Der restliche Codex wurde schließlich an den Kaiser Rudolf II. abgetreten. Er brachte ihn auf seine Burg in Prag. Im 30-jährigen Krieg erbeuteten die Schweden die berühmte Handschrift. Nach der Station Niederlande, wo der Codex gebunden wurde, ist die Abschrift seit dem 17. Jahrhundert in der Universitätsbibliothek Carolina Rediviva in Uppsala archiviert.

Und wann wurde das Speyerer Blatt vom Codex getrennt? Das ist das nächste Mysterium. Die Fachleute sind sich unschlüssig. Im Frühmittelalter oder doch erst im 16. Jahrhundert? Genauso wie nur spekuliert werden kann, wann es den Erasmus-Reliquien zugeführt wurde. Der Finder Haffner ist überzeugt: Das Blatt kam im 16. Jahrhundert in den Besitz des Erzbischofs von Magdeburg, Albrecht von Brandenburg. Einen Hinweis stellen die Erasmus-Reliquien dar, die er ebenfalls besaß. Seine Reliquiensammlung vermachte der spätere Erzbischof von Mainz im Jahr 1540 dem Mainzer Dom.

Unter der Auflistung der Gegenstände werden die Erasmus-Überreste genannt, jedoch findet sich kein Hinweis auf das Ulfila-Blatt. Nachdem der Domschatz 1792 nach Aschaffenburg gebracht wurde, gelang ein Teil zwischen 1822 und 1825 zur Diözese Speyer. Der Bischof Nikolaus von Weis untersuchte daraufhin zusammen mit dem Domkapitel diese Reliquien. Trotz seiner hohen theologischen Bedeutung wurde das 1500 Jahre alte Pergament von ihnen wohl übersehen. Alle Überreste zweifelhafter Authentik wurden schließlich am 25. November 1859 in der kleinen Kiste begraben.

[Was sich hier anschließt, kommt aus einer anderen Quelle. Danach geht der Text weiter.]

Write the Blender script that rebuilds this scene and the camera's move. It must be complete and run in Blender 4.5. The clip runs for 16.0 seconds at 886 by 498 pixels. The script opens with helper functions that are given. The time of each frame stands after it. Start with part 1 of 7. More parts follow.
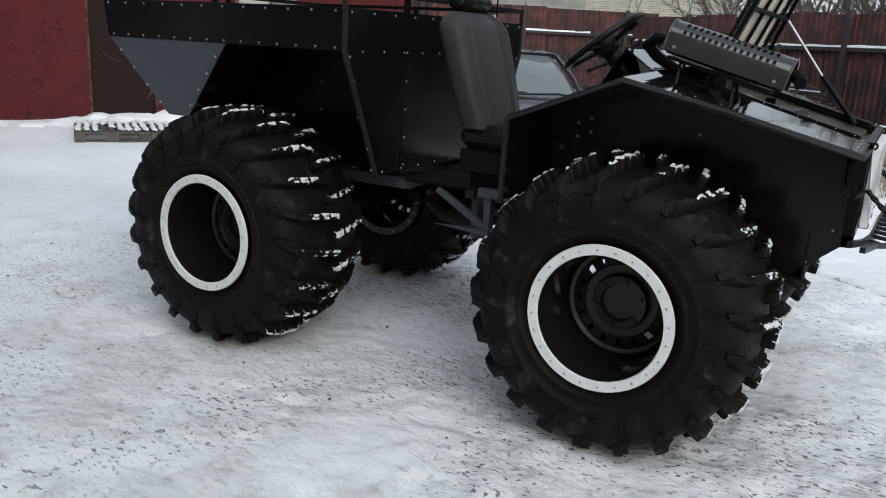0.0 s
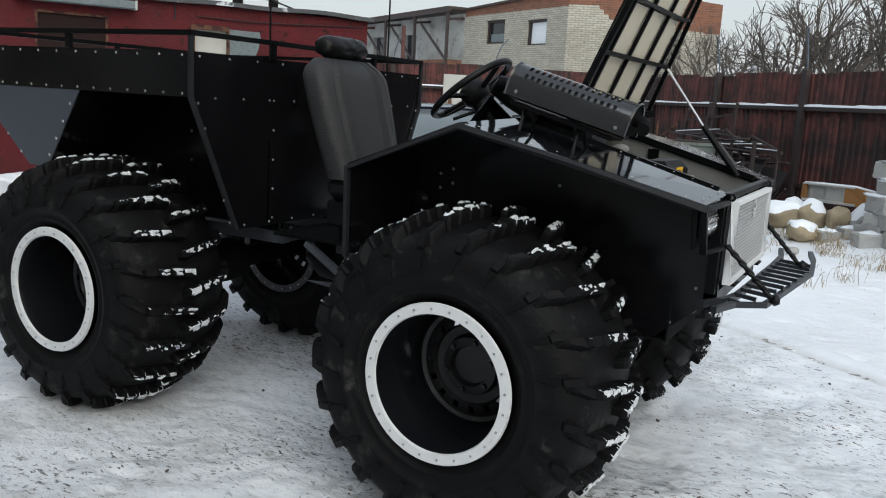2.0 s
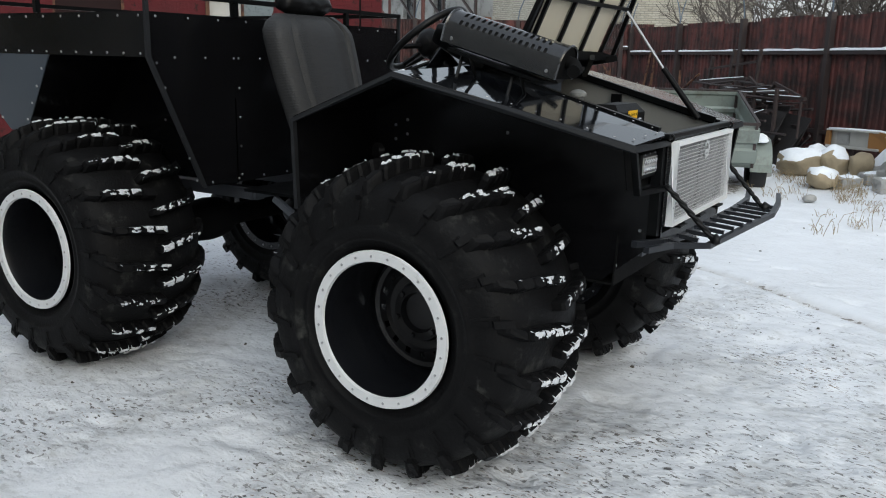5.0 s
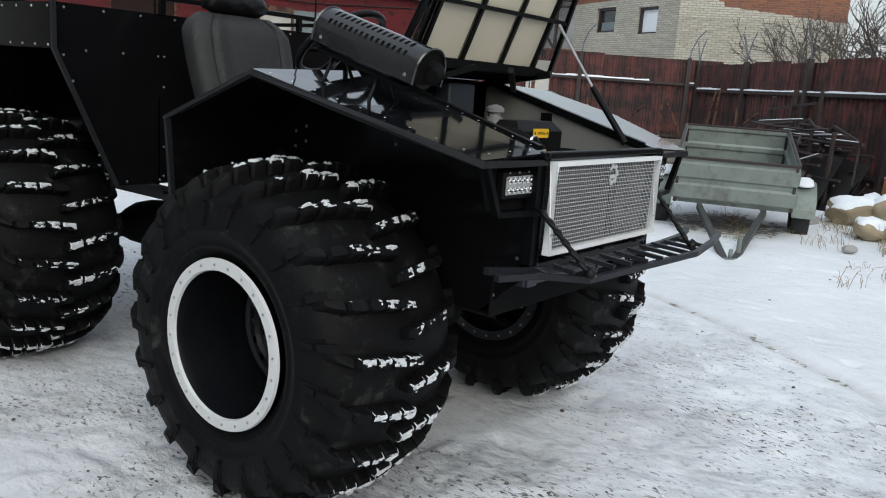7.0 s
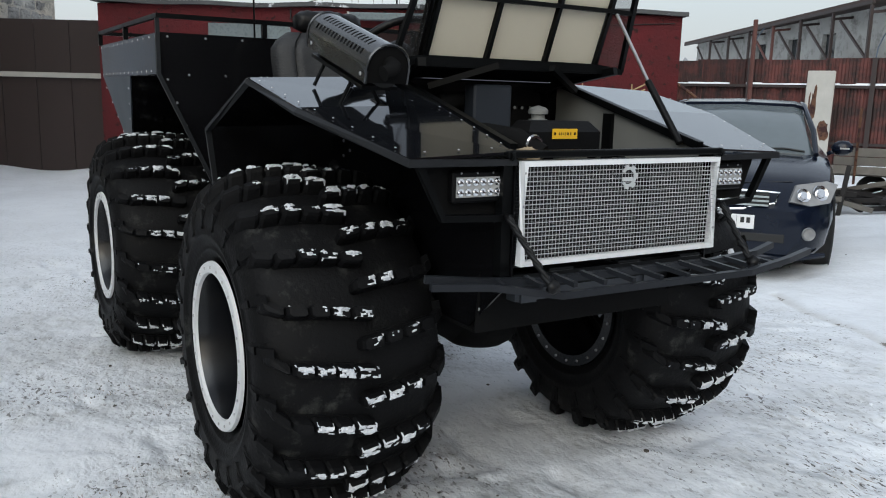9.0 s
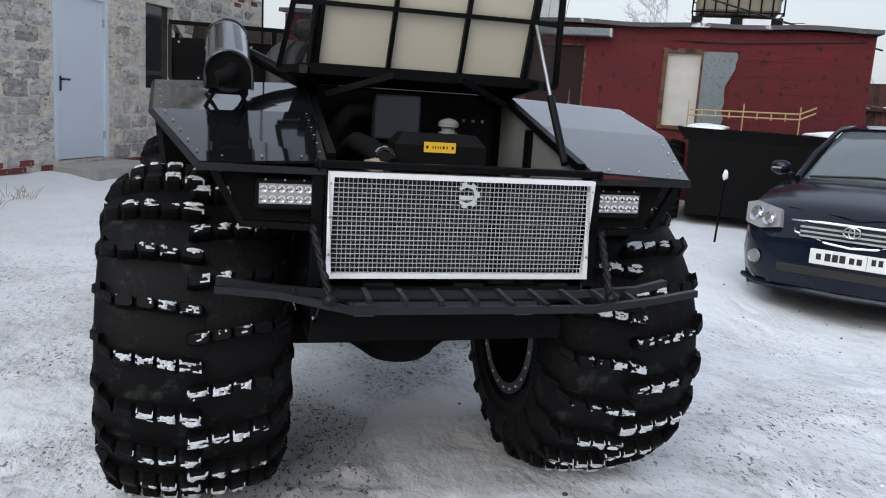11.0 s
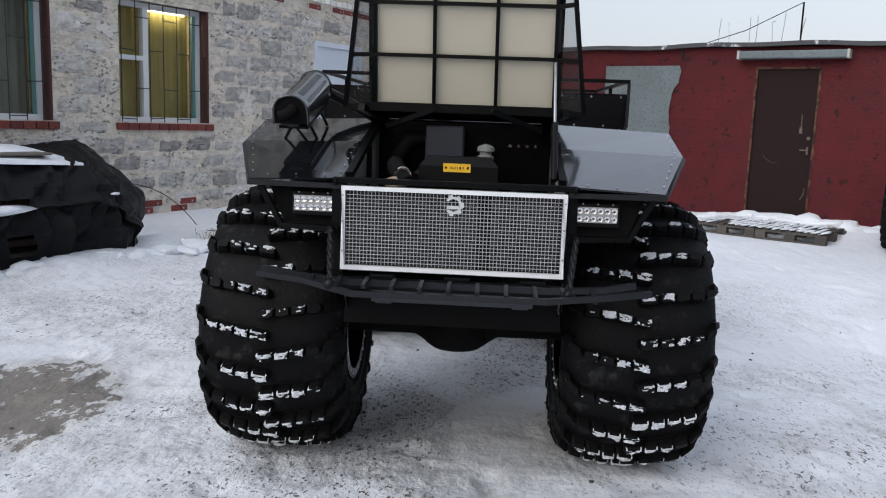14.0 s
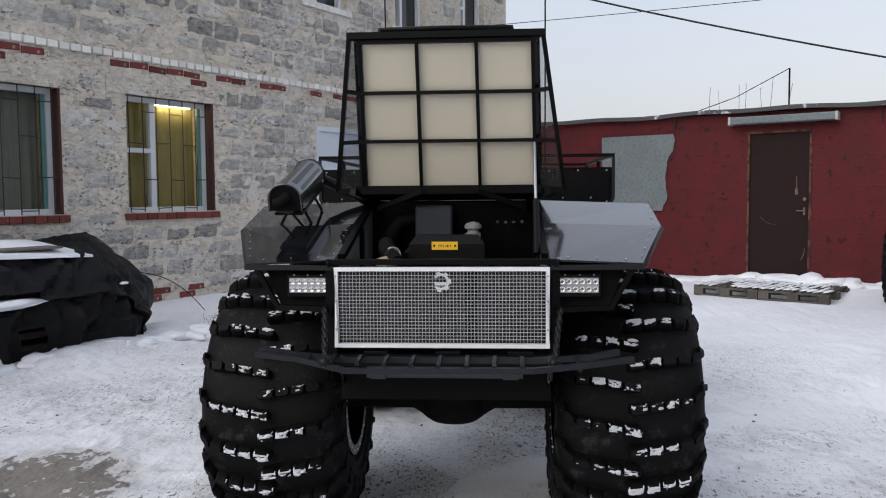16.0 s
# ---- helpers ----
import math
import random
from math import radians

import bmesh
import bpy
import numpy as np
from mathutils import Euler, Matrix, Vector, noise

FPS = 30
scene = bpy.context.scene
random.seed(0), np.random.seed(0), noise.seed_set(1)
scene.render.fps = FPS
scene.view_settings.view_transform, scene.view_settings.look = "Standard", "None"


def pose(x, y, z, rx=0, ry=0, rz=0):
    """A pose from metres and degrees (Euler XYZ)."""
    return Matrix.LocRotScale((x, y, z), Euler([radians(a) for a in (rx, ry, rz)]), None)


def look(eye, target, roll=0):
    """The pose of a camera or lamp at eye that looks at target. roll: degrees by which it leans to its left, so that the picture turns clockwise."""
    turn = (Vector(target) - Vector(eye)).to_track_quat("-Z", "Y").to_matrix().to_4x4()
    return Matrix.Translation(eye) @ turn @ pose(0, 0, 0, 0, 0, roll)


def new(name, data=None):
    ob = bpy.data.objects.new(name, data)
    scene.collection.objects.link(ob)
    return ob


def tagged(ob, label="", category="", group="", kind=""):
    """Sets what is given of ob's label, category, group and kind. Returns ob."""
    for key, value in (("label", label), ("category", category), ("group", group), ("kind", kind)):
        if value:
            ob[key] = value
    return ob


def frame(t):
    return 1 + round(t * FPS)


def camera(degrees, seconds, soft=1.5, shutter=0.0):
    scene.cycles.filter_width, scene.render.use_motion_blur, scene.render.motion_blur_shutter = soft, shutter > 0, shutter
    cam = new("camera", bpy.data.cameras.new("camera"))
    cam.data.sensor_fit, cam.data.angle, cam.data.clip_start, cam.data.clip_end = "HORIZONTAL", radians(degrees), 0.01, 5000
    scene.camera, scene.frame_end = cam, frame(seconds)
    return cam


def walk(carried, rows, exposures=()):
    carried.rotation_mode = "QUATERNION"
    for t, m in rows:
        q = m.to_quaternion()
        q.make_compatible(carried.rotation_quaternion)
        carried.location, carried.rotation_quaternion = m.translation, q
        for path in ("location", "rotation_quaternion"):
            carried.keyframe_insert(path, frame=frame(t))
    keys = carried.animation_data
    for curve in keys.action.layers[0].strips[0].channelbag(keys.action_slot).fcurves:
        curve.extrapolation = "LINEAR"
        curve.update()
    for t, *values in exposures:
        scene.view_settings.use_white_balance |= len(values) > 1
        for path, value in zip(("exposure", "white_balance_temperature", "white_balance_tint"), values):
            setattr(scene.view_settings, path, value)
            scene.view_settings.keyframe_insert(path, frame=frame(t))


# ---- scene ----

Jene Kiste, die 1970 gefunden wurde.

Der spektakuläre Fund war eine wissenschaftliche Sensation und erzeugte großes internationales Aufsehen. Es ist bis heute das einzige verschwundene Blatt des Codex, das jemals wieder aufgetaucht ist. Es wanderte durch die Geschichte Europas. Es wirft immer noch viele ungeklärte Fragen auf. Aber eines ist klar: Hergeben und zum Codex in Uppsala hinzufügen wollen es die Speyerer nicht.